By late 1943, the higher-ups at Auschwitz noticed that Jews who interacted with Helmut kept disappearing. He was removed from his job and drafted to an artillery unit, then sent to the front lines. When Germany surrendered in 1945, Helmut was arrested by the British because of his membership in the Nazi party. While he was in prison, Jews he had saved submitted affidavits testifying that he had rescued them “without regard to his person” and that many Jews owed their lives to Helmut Kleinicke. He was exonerated in 1949. For the rest of his life, he did not talk about his wartime activities. He told his daughter only that he’d saved some Jews, but wished he’d saved more. He never considered himself a hero. In 1979, the American miniseries “Holocaust” aired on German TV. Helmut watched it and was deeply shaken. Three days after that he had a stroke from which he never recovered. He died a few months later.

Helmut’s heroism was unknown until recently. In a 2015 documentary, Josef Konigsberg, an Auschwitz survivor, testified that Helmut Kleinicke saved his life by pulling him out of a line of people being deported.
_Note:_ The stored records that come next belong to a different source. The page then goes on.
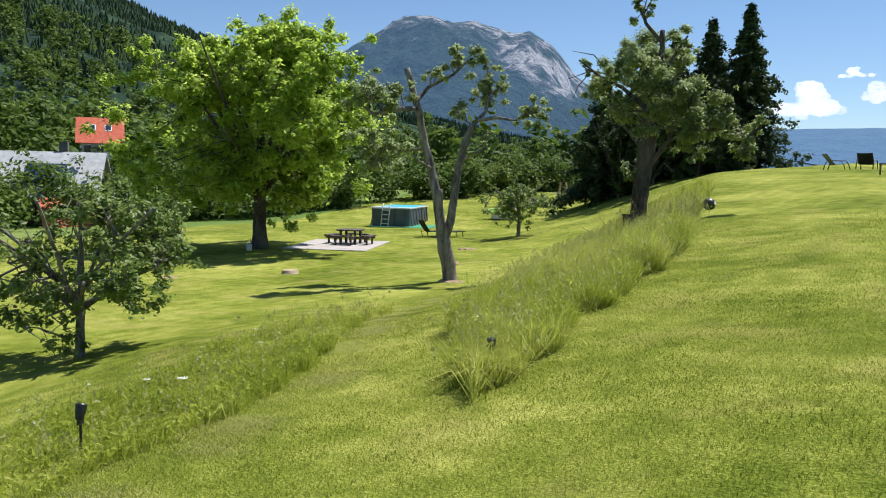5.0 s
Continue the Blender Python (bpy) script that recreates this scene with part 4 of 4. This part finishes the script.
def side_table(m):
    t = thing("side_table", m, "small round pale metal side table on thin legs", "table")
    part("tabletop", lathe([(0.0, 0.50), (0.25, 0.50), (0.26, 0.51), (0.26, 0.52), (0.25, 0.525), (0, 0.525)], 28), WHITE, t)
    for k in range(4):
        a = k * 1.571 + 0.4
        part("leg", tube([(0.24 * math.cos(a), 0.24 * math.sin(a), 0), (0.17 * math.cos(a), 0.17 * math.sin(a), 0.5)], 0.012, 6), DARKMETAL, t)
    return t


side_table(at(1.86, 22.9, 0))


def deck_chair(m):
    t = thing("deck_chair", m, "dark low deck chair on the crest of the lawn", "chair", "deck chairs on the crest")
    for sx in (-1, 1):
        x = 0.32 * sx
        part("side_frame", tube([(x, 0.50, 0), (x, 0.42, 0.36), (x, 0.30, 0.58), (x, -0.34, 0.60), (x, -0.44, 0.30), (x, -0.50, 0)], 0.022, 7), DARKMETAL, t, smooth=True)
        part("back_stile", bar((x * 0.9, -0.18, 0.32), (x * 0.9, -0.60, 1.0), 0.03, 0.03), DARKMETAL, t)
    part("seat", sling([(0.42, 0.42), (0.1, 0.36), (-0.18, 0.32)], 0.58), PLASTIC, t)
    part("backrest", sling([(-0.16, 0.32), (-0.36, 0.64), (-0.60, 1.02)], 0.58), PLASTIC, t)
    return t


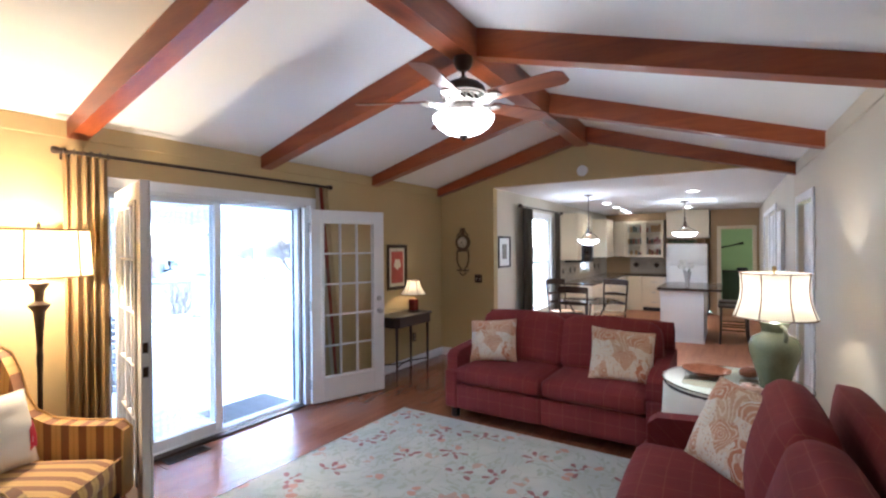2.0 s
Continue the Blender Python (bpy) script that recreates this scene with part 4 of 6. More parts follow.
o = thing("landscape_painting", 0, 0, 0, 0, "framed painting of a vineyard with cypress trees", "painting")
o.matrix_basis = EAST @ Matrix.Translation((0, 0.302, 0.10)) @ Matrix.Diagonal((1, 0.905, 0.93, 1))
frame_x(o, W - 0.001, 2.02, 3.39, 1.10, 1.90, 0.105, 0.04, M_FRAMEBRN, -1)
part("canvas", bx(W - 0.016, W - 0.006, 2.11, 3.30, 1.19, 1.81), vineyard(), o, "vineyard under a hazy pink sky")
M_CYP = plain("paint_cypress", (0.10, 0.075, 0.08), 0.5, 0, 0.3, 20)
for (y, h, wd, z0) in ((2.33, 0.30, 0.012, 1.43), (2.40, 0.20, 0.010, 1.44), (2.57, 0.14, 0.009, 1.48), (2.63, 0.15, 0.009, 1.48), (2.86, 0.12, 0.009, 1.48)):
    b = nb()
    prism(b, [(y - wd, z0), (y + wd, z0), (y + wd * 0.8, z0 + h * 0.5), (y, z0 + h), (y - wd * 0.8, z0 + h * 0.5)], W - 0.0172, W - 0.0162, "x")
    part("cypress", b, M_CYP, o, "painted cypress")
M_HOUSEP = plain("paint_farmhouse", (0.40, 0.36, 0.34), 0.5, 0, 0.2, 20)
part("farmhouse", bx(W - 0.0172, W - 0.0162, 2.72, 2.84, 1.50, 1.56), M_HOUSEP, o, "painted pale farmhouse")

o = thing("red_print", 0, 0, 0, 0, "small red print in a bronze frame above the console", "picture")
frame_x(o, 0.001, 5.34, 5.745, 1.08, 1.68, 0.045, 0.028, M_BRONZE)
part("mount", bx(0.003, 0.010, 5.38, 5.71, 1.12, 1.64), M_CURTR, o, "cream mount")
part("sheet", bx(0.010, 0.012, 5.42, 5.67, 1.17, 1.59), plain("print_red_field", (0.36, 0.05, 0.03), 0.5, 0, 0.2, 8), o, "red printed sheet")
b = lathe(nb(), [(0.07, 0), (0.07, 0.001), (0.001, 0.001)], 12, flute=0.2, lobes=5)
b.transform(Matrix.Translation((0.0125, 5.545, 1.42)) @ pose(0, 0, 0, 0, 90))
part("flower", b, M_CURTR, o, "cream printed flower")

# console table
o = thing("console_table", 0, 0, 0, 0, "dark narrow console table with slender legs", "table")
part("top", bevel_all(prism(nb(), [(0.022, 5.02), (0.36, 5.02), (0.42, 5.09), (0.42, 5.76), (0.36, 5.83), (0.022, 5.83)], 0.768, 0.79, "z"), 0.004), M_DARKWOOD, o)
part("apron", prism(nb(), [(0.03, 5.04), (0.35, 5.04), (0.40, 5.10), (0.40, 5.75), (0.35, 5.81), (0.03, 5.81)], 0.66, 0.767, "z"), M_DARKWOOD, o)
for (x, y) in ((0.35, 5.10), (0.35, 5.75), (0.05, 5.07), (0.05, 5.78)):
    b = nb()
    tube(b, [(x, y, 0.66), (x, y, 0.2), (x, y, 0)], [0.02, 0.014, 0.011], 4)
    part("leg", b, M_DARKWOOD, o)
b = nb()
tube(b, [(0.05, 5.07, 0.17), (0.20, 5.25, 0.17), (0.24, 5.42, 0.17), (0.20, 5.60, 0.17), (0.05, 5.78, 0.17)], 0.008, 6)
tube(b, [(0.35, 5.10, 0.17), (0.26, 5.30, 0.17), (0.24, 5.42, 0.17), (0.26, 5.54, 0.17), (0.35, 5.75, 0.17)], 0.008, 6)
part("stretcher", b, M_DARKWOOD, o, "", True)

# wall clock
M_DIAL = plain("clock_dial", (0.62, 0.52, 0.34), 0.5, 0, 0.15, 12)
M_PATINA = plain("clock_bronze", (0.14, 0.095, 0.05), 0.5, 0.5, 0.4, 20, 100, 0.3)
o = thing("wall_clock", 0.385, G - 0.002, 1.56, 0, "ornate bronze wall clock with a lyre-shaped drop", "clock")


def ydisc(prof, z, n=28):
    g = lathe(nb(), prof, n)
    g.transform(Matrix.Translation((0, 0, z)) @ pose(0, 0, 0, 90))
    return g


part("case", ydisc([(0.12, 0), (0.125, 0.02), (0.115, 0.035), (0.095, 0.04), (0.085, 0.03), (0.001, 0.03)], 0.15), M_PATINA, o, "", True)
part("dial", ydisc([(0.08, 0.031), (0.078, 0.033), (0.001, 0.033)], 0.15), M_DIAL, o, "cream dial")
for i in range(12):
    a = i * math.pi / 6
    part("hour_mark", bx(-0.003, 0.003, -0.035, -0.0335, 0.055, 0.072, m=Matrix.Translation((0, 0, 0.15)) @ pose(0, 0, 0, 0, math.degrees(a))), M_BLACK, o, "black mark")
for L, a in ((0.04, 250), (0.06, 175)):
    part("hand", bx(-0.003, 0.003, -0.037, -0.0355, -0.008, L, m=Matrix.Translation((0, 0, 0.15)) @ pose(0, 0, 0, 0, a)), M_BLACK, o, "black hand")
b = nb()
for s in (-1, 1):
    tube(b, [(s * 0.02, -0.015, 0.36), (s * 0.045, -0.015, 0.33), (s * 0.03, -0.015, 0.305), (s * 0.07, -0.015, 0.28), (s * 0.10, -0.015, 0.25)], 0.012, 8)
tube(b, [(0, -0.015, 0.27), (0, -0.015, 0.37)], [0.03, 0.008], 8)
part("crest", b, M_PATINA, o, "", True)
b = nb()
for s in (-1, 1):
    tube(b, [(s * 0.09, -0.015, 0.04), (s * 0.10, -0.015, -0.04), (s * 0.10, -0.015, -0.12), (s * 0.07, -0.015, -0.20), (s * 0.03, -0.015, -0.245), (s * 0.05, -0.015, -0.28)], 0.012, 8)
tube(b, [(-0.10, -0.015, -0.265), (0.10, -0.015, -0.265)], 0.012, 8)
tube(b, [(-0.09, -0.015, 0.03), (0.09, -0.015, 0.03)], 0.016, 8)
tube(b, [(-0.06, -0.015, -0.30), (0, -0.015, -0.34), (0.06, -0.015, -0.30)], 0.010, 8)
part("lyre_drop", b, M_PATINA, o, "", True)

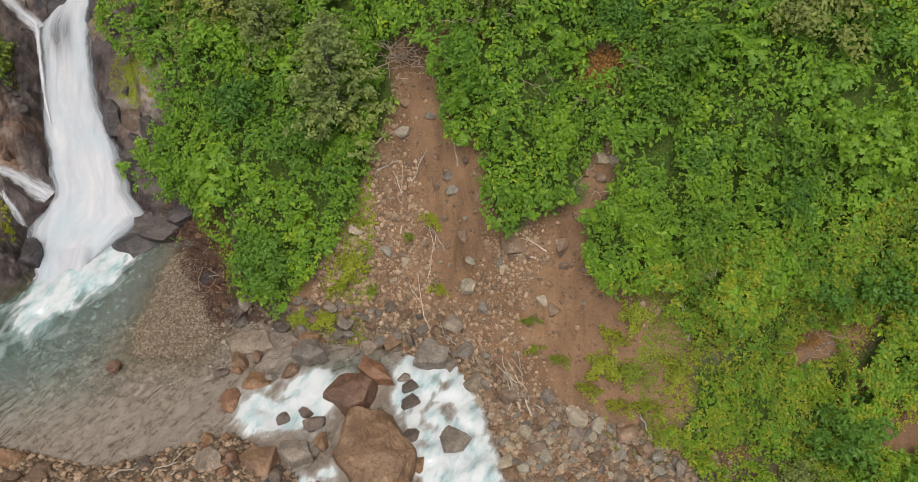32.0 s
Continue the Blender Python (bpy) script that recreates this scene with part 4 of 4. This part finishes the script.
for cx, cy, n, w in ((-0.8, -2.3, 56, 1.05), (1.7, -2.6, 16, 0.7), (-8.3, -6.0, 14, 0.7), (-7.6, 4.2, 18, 0.9), (-5.6, 6.6, 16, 0.9), (1.5, 5.5, 12, 0.7), (-9.8, 4.0, 14, 0.8), (3.2, 3.9, 12, 0.7), (10.9, -11.4, 18, 0.6)):
    pile = tagged(new("brush_pile"), "tangle of dead grey-brown twigs on the slope", "brush pile", "brush piles")
    pile.matrix_basis = put(cx, cy, height_at(cx, cy) + (0.4 if n > 50 else 0.85 if cy > -5 else 0.25))
    for k in range(n):
        p = rng.normal(size=3) * np.array([w * 0.55, 0.3, 0.12])
        p[2] += p[1] * 0.9
        d = rng.normal(size=3) * np.array([0.7, 0.45, 0.3])
        part_of("twig", mesh_from("twig", *crooked(rng, p - d * 0.6, p + d * 0.6, 0.016, 0.006, 0.09), DRY_TWIG), pile)

# bare twigs that stand out of the shrubs
g = np.random.default_rng(91)
twig_spots = g.uniform((-12, -11), (13, 10), (140, 2))
for x, y in twig_spots[~bare(twig_spots[:, 0], twig_spots[:, 1], 0.3)][:60]:
    l = g.uniform(0.5, 1.2)
    d = np.array([g.normal() * 0.6, g.normal() * 0.5 - 0.3, g.uniform(0.1, 0.7)])
    d *= l / np.linalg.norm(d)
    pieces = [crooked(g, (0, 0, 0), d, 0.015, 0.006, 0.06)] + [crooked(g, d * k, d * k + g.normal(size=3) * 0.18, 0.008, 0.004, 0.06, 4) for k in (0.4, 0.6, 0.75, 0.9)]
    ob = new("dead_twig", mesh_from("dead_twig", *joined(pieces), DRY_TWIG))
    ob.matrix_basis = put(x, y, height_at(x, y) + 0.45)
    tagged(ob, "bare grey-brown twig standing out of the shrubs", "twig", "bare twigs in the shrubs")

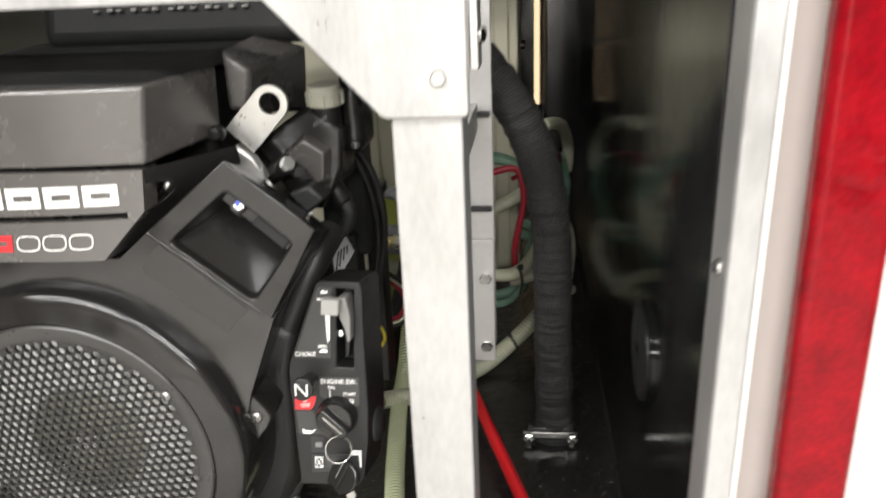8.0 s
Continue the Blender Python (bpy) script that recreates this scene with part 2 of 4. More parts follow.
# emission added so that the strip stands out bright in the dark gap
STRIP_GLOW.node_tree.nodes["Principled BSDF"].inputs["Emission Color"].default_value = (1.0, 0.72, 0.40, 1)
STRIP_GLOW.node_tree.nodes["Principled BSDF"].inputs["Emission Strength"].default_value = 1.2


# ---------------------------------------------------------------- mesh helpers
def link(name, bm, material, parent=None, label="", bevel=0.0, smooth=40, segments=2):
    bmesh.ops.recalc_face_normals(bm, faces=bm.faces)
    me = bpy.data.meshes.new(name)
    bm.to_mesh(me)
    bm.free()
    me.materials.append(material)
    if smooth:
        me.shade_smooth()
        me.set_sharp_from_angle(angle=radians(smooth))
    ob = new(name, me)
    ob.parent = parent
    if label:
        ob["label"] = label
    if bevel:
        mod = ob.modifiers.new("bevel", "BEVEL")
        mod.width, mod.segments, mod.limit_method, mod.angle_limit = bevel, segments, "ANGLE", radians(35)
    return ob


def part(name, bm, material, parent, label="", bevel=0.0, smooth=40, segments=2):
    return link(name, bm, material, parent, label, bevel, smooth, segments)


def thing(name, label, category, group="", kind=""):
    return tagged(new(name), label, category, group, kind)


def put(bm, verts, faces, m=None):
    vs = [bm.verts.new((m @ Vector(v)) if m else v) for v in verts]
    for f in faces:
        bm.faces.new([vs[i] for i in f])
    return bm


def box(x0, x1, y0, y1, z0, z1, m=None, bm=None):
    bm = bm or bmesh.new()
    v = [(x, y, z) for z in (z0, z1) for y in (y0, y1) for x in (x0, x1)]
    return put(bm, v, [(0, 2, 3, 1), (4, 5, 7, 6), (0, 1, 5, 4), (2, 6, 7, 3), (0, 4, 6, 2), (1, 3, 7, 5)], m)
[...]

This interview, and corroborating evidence that Helmut had saved many Jewish lives, led to Helmut Kleinicke being honored posthumously as Righteous Among the Nations by Israeli Holocaust Memorial Yad Vashem. The ceremony was held at the Israeli Embassy in Berlin, and was attended by Helmut’s daughter Juta Scheffzek. Also in attendance was Josef Konigsberg, who told his story of being rescued by Helmut. “I owe him my life,” said Josef, describing how Helmut rescued him from a transport line to Auschwitz: “My mother came and begged him to rescue me. Kleinicke grabbed me and said that I was his best worker.” Josef’s mother and sister were not so lucky and both died in the gas chamber. Crying as he addressed Juta, Josef said, “This is one of the most beautiful days of my life. Thank you, thank you.”

Juta was deeply touched. “It verified what my father said to me in very few words – and I never knew if he had been telling the truth.” She told the Times of Israel after the ceremony, “It was a very long and emotional search to discover the truth about my father, and I hope that people in America, the UK and Israel will hear about it.”

Israeli Ambassador to Germany Jeremy Issacharoff, who hosted the event honoring Helmut, commented, “When you’re in the context of Germany, you’re never free of the historical dimension of the Holocaust, and it’s a very heavy burden to bear for the Germans, and also obviously for the Jewish people, and it’s always there. And I think it’s really important that this type of ceremony also recognizes that there were a few really important people who did the right thing. And that, to me, is the main message that should come out of this.”

For saving Jews while his peers were killing them, we honor Helmut Kleinicke as this week’s Thursday Hero.